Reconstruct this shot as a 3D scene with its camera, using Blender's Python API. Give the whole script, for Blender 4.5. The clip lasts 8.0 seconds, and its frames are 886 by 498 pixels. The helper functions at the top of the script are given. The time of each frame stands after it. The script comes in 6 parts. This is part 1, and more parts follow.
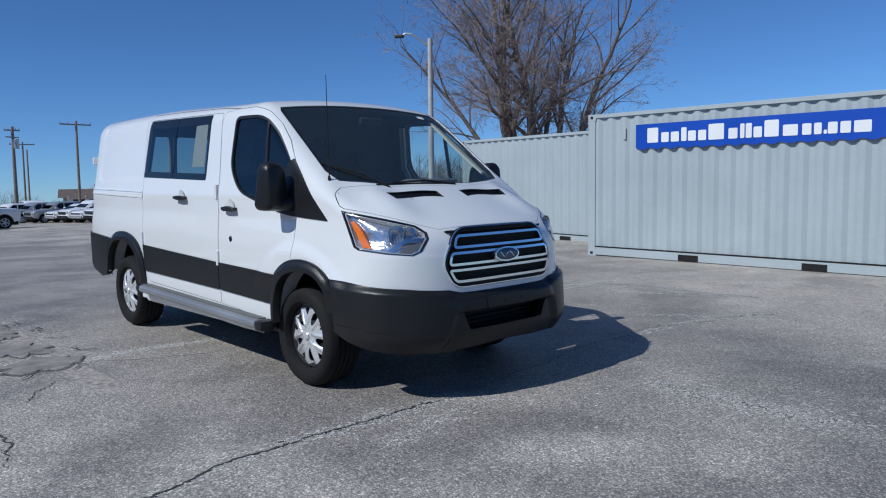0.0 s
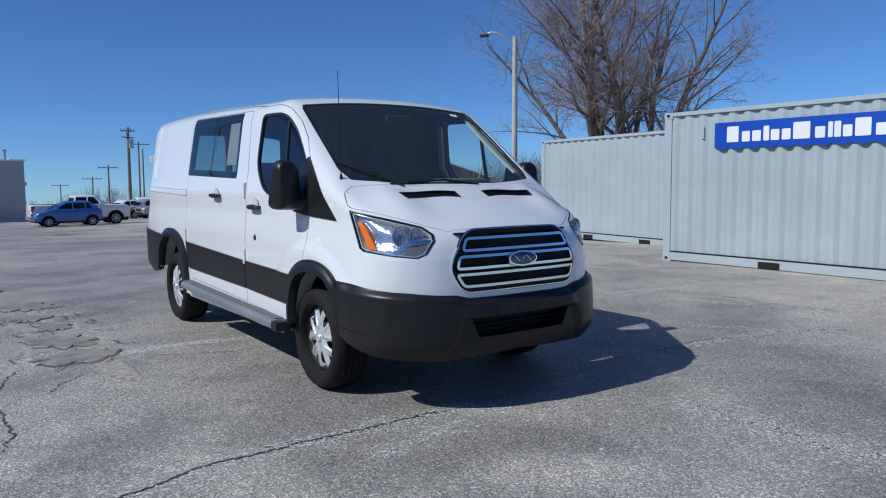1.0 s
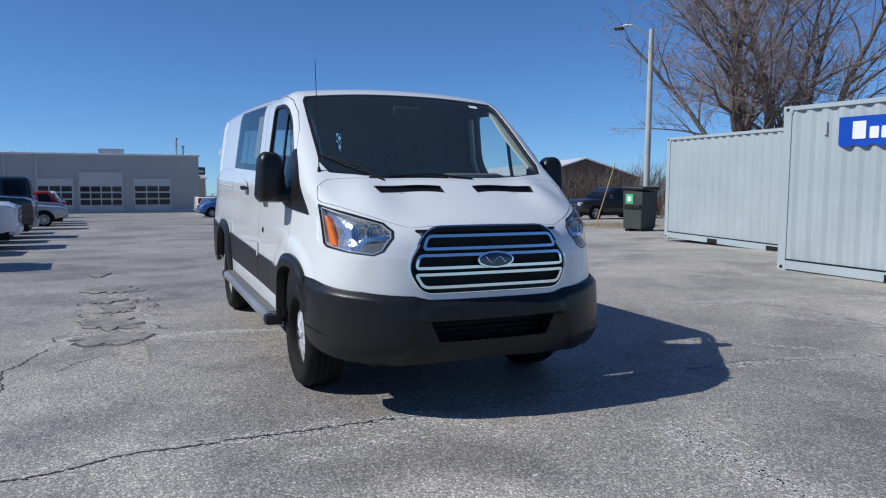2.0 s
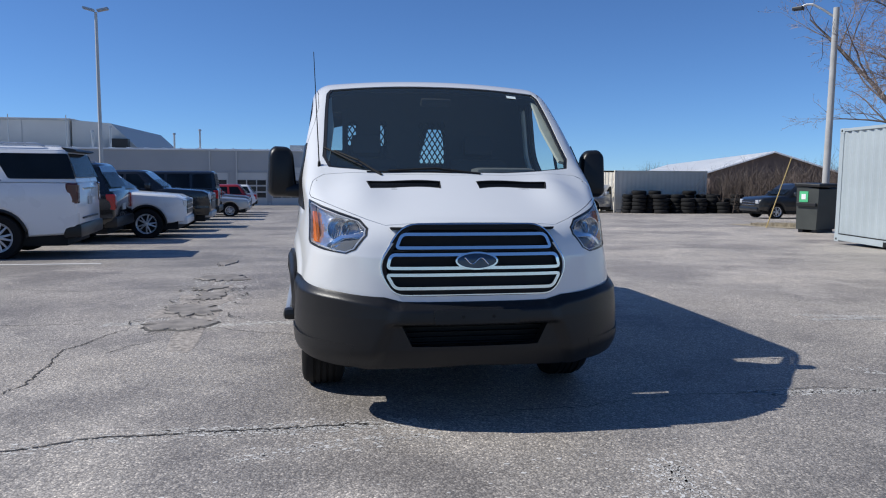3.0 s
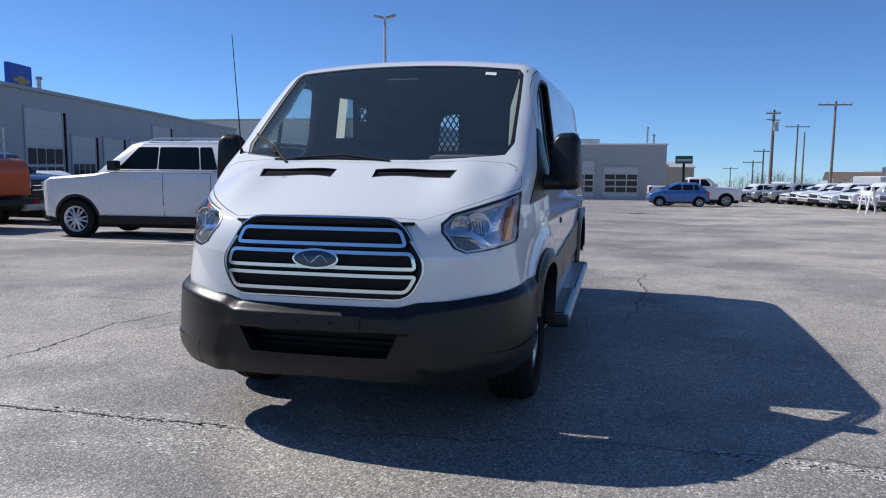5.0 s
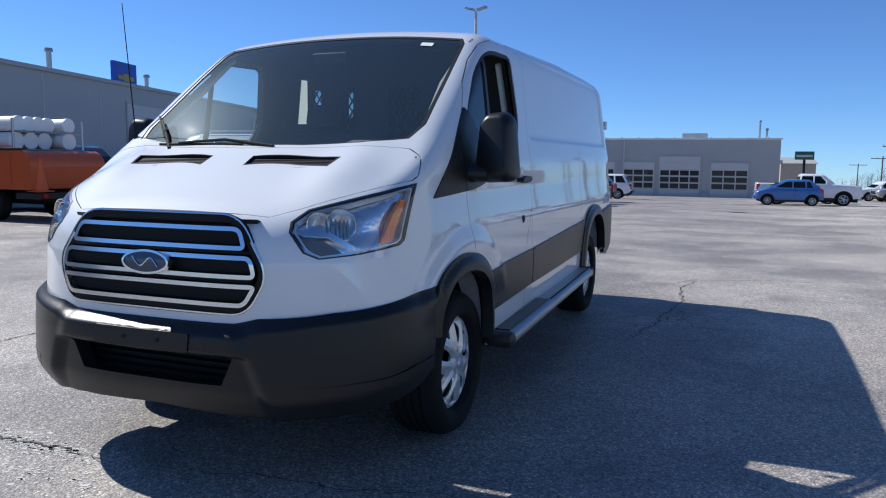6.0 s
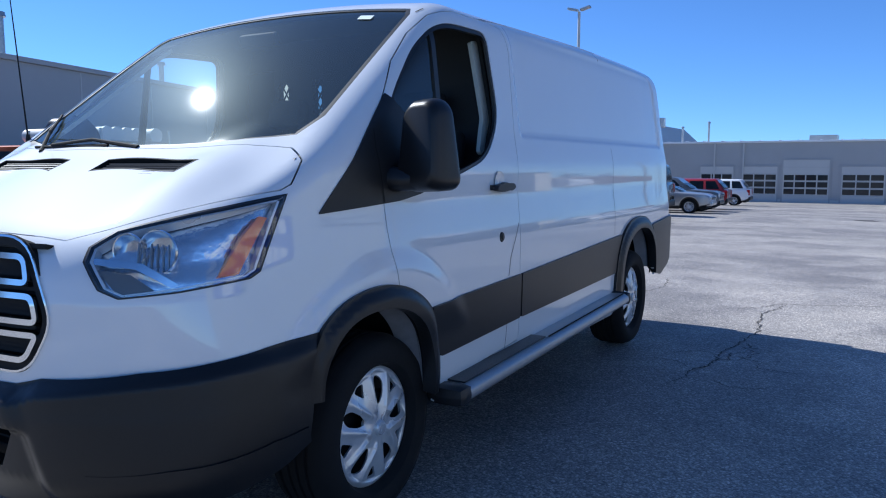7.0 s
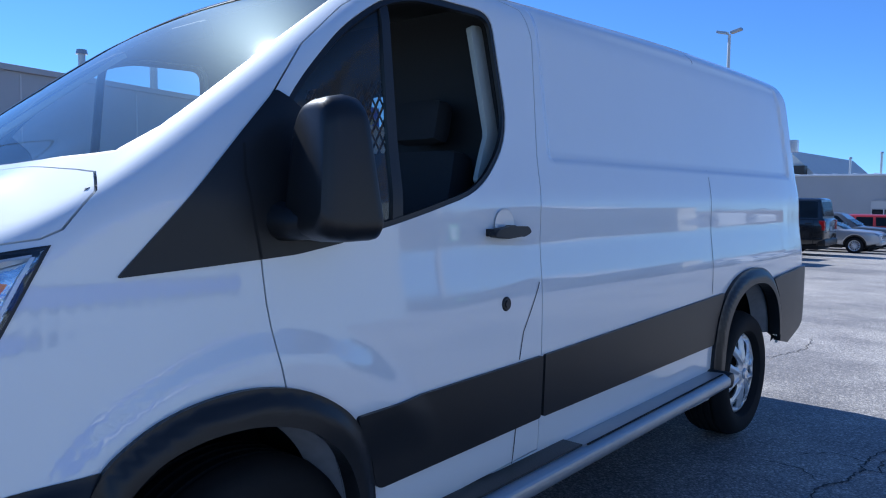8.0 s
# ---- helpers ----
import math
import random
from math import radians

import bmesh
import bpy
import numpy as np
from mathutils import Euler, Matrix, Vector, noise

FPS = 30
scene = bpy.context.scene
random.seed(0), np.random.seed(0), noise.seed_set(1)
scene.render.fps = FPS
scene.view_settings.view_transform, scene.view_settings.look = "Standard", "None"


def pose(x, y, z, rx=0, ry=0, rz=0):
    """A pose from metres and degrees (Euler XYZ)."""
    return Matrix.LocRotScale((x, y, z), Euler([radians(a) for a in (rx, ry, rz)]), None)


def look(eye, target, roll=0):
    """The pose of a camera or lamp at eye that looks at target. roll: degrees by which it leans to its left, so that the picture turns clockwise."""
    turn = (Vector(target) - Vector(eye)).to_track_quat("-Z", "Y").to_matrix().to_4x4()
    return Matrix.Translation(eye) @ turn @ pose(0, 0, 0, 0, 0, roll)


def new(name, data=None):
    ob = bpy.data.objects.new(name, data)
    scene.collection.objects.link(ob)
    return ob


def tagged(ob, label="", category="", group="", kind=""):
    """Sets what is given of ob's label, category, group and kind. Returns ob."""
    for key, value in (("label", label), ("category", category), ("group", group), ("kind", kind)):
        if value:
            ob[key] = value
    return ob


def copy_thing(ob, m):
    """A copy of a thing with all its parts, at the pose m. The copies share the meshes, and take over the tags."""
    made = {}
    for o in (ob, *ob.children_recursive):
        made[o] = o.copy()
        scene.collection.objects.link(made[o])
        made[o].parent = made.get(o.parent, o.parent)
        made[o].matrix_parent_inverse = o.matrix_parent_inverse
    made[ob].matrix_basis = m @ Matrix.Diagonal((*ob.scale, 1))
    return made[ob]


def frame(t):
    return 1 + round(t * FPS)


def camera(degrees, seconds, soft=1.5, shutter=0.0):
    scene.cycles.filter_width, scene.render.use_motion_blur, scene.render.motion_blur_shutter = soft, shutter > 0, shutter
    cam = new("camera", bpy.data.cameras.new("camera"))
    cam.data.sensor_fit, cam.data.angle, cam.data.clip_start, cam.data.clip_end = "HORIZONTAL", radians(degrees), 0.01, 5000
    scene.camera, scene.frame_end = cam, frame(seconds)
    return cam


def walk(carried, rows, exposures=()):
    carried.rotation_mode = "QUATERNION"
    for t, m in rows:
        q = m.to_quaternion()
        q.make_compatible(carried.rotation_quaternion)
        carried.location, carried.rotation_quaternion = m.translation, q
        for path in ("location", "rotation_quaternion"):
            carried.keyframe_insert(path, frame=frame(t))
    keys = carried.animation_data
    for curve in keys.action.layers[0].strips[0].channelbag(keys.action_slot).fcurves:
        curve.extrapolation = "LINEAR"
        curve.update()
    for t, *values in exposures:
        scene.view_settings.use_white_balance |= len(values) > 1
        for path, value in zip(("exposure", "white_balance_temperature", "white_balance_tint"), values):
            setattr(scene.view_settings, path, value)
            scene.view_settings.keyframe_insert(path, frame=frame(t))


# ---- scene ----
# The world's origin lies on the ground under the middle of the van's front axle; x points to its nose, y to its left.
from mathutils import geometry

cam = camera(61.0, 8.0, soft=1.1)
PATH = [
    (0, (4.509, -3.767, 1.45), (3.047, -2.414, 1.263), -0.9),
    (0.5, (4.565, -3.597, 1.433), (3.034, -2.324, 1.249), -0.7),
    (1, (4.684, -3.192, 1.438), (3.061, -2.038, 1.255), -0.5),
    (1.5, (4.9, -2.668, 1.444), (3.174, -1.675, 1.258), -0.2),
    (1.7, (4.947, -2.419, 1.408), (3.179, -1.502, 1.223), -0.0),
    (2.8, (5.075, -1.095, 1.41), (3.132, -0.667, 1.21), 0.5),
    (3, (5.068, -0.861, 1.413), (3.106, -0.53, 1.211), 0.4),
    (3.5, (5.021, -0.261, 1.395), (3.034, -0.171, 1.19), 0.2),
    (4, (4.836, 0.31, 1.391), (2.851, 0.184, 1.185), 0.1),
    (5.3, (4.157, 1.707, 1.383), (2.249, 1.155, 1.155), 0.4),
    (5.5, (3.929, 1.859, 1.34), (2.037, 1.252, 1.109), 0.4),
    (6, (3.406, 2.208, 1.351), (1.56, 1.474, 1.115), 0.5),
    (6.5, (2.85, 2.418, 1.336), (1.06, 1.557, 1.1), 0.3),
    (7, (2.253, 2.54, 1.338), (0.537, 1.535, 1.118), -0.0),
    (7.5, (1.648, 2.516, 1.332), (0.022, 1.367, 1.143), 0.1),
    (8, (1.033, 2.441, 1.352), (-0.467, 1.126, 1.212), 0.5),
]
walk(cam, [(t, look(eye, target, roll)) for t, eye, target, roll in PATH], [(0, -0.18, 5950, 10), (1.5, -0.02, 6050, 10), (3.5, 0.22, 6500, 13), (5.5, 0.34, 6450, 13), (7, 0.6, 5800, 12), (8, 0.72, 5600, 12)])

# ---- light: a clear noon sky and the sun behind the van's right side ----
SUN_TO = Vector((-0.165, -1.04, 1.0)).normalized()
world = bpy.data.worlds.new("sky")
scene.world = world
world.use_nodes = True
nodes, links = world.node_tree.nodes, world.node_tree.links
sky = nodes.new("ShaderNodeTexSky")
sky.sky_type, sky.sun_disc = "NISHITA", False
sky.sun_elevation = math.asin(SUN_TO.z)
sky.sun_rotation = math.atan2(SUN_TO.x, SUN_TO.y)
sky.air_density, sky.dust_density, sky.ozone_density = 0.7, 0.0, 6.0
# The lot leans against the horizon, so the sky leans the other way.
level = nodes.new("ShaderNodeMapping")
level.inputs["Rotation"].default_value = (0.0, radians(1.6), 0.0)
links.new(nodes.new("ShaderNodeTexCoord").outputs["Generated"], level.inputs["Vector"])
links.new(level.outputs[0], sky.inputs[0])
deep = nodes.new("ShaderNodeMix")
deep.data_type, deep.blend_type = "RGBA", "MULTIPLY"
deep.inputs[0].default_value, deep.inputs[7].default_value = 1.0, (0.74, 0.96, 1.15, 1.0)
links.new(sky.outputs[0], deep.inputs[6])
links.new(deep.outputs[2], nodes["Background"].inputs[0])
nodes["Background"].inputs[1].default_value = 0.09
sun = new("sun", bpy.data.lights.new("sun", "SUN"))
sun.data.energy, sun.data.angle, sun.data.color = 4.0, radians(0.53), (0.98, 0.97, 0.9)
sun.matrix_world = look(SUN_TO * 60, (0, 0, 0))


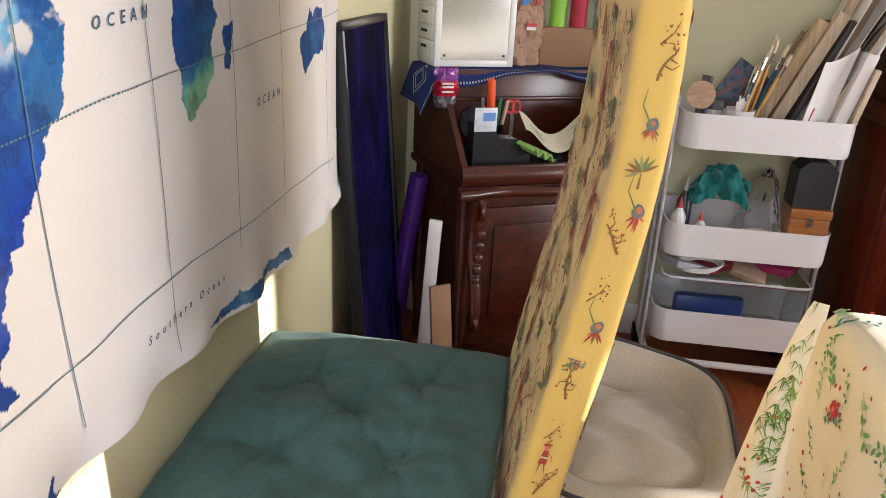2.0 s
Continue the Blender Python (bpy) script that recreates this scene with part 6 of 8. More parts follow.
part("ledge_moulding", on_desk(sheet(B(), lambda u, v: Vector((-0.014 + 0.568 * u, -0.022 - 0.012 * math.cos(4 * math.pi * u) - 0.008 * math.sin(math.pi * v), 0.588 + 0.028 * v)), 40, 6, 0.012)), dwood, desk)

# blue bandana runner on the shelf
navy = Nodes("navy_bandana")
vv = navy.n("ShaderNodeTexVoronoi", Scale=1.0)
navy.link(navy.scaled(60), vv.inputs["Vector"])
navy.colour(navy.mix(navy.ramp(vv.outputs["Distance"], (0.05, (1, 1, 1)), (0.12, (0, 0, 0))), (0.006, 0.022, 0.12), (0.10, 0.16, 0.34)))
navy.set(Roughness=0.9)
runner = thing("table_runner", dpos(0.27, 0.3, 0.89), "navy blue bandana cloth with white stitching draped over the desk shelf", "cloth")


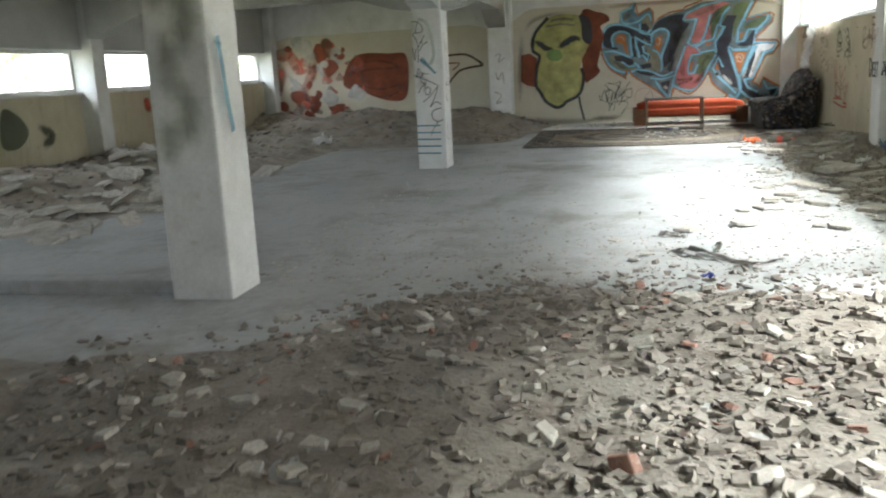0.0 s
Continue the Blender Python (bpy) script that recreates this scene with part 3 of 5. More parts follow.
== == ==
Reproduce only the lines from the beginning of the data through the line that contains "scene.render.fps = FPS", both included, and please drop the pictures.

TASK SOLUTION:
Reconstruct this shot as a 3D scene with its camera, using Blender's Python API. Give the whole script, for Blender 4.5. The clip lasts 8.0 seconds, and its frames are 886 by 498 pixels. The helper functions at the top of the script are given. The time of each frame stands after it. The script comes in 6 parts. This is part 1, and more parts follow.
0.0 s
1.0 s
2.0 s
3.0 s
5.0 s
6.0 s
7.0 s
8.0 s
# ---- helpers ----
import math
import random
from math import radians

import bmesh
import bpy
import numpy as np
from mathutils import Euler, Matrix, Vector, noise

FPS = 30
scene = bpy.context.scene
random.seed(0), np.random.seed(0), noise.seed_set(1)
scene.render.fps = FPS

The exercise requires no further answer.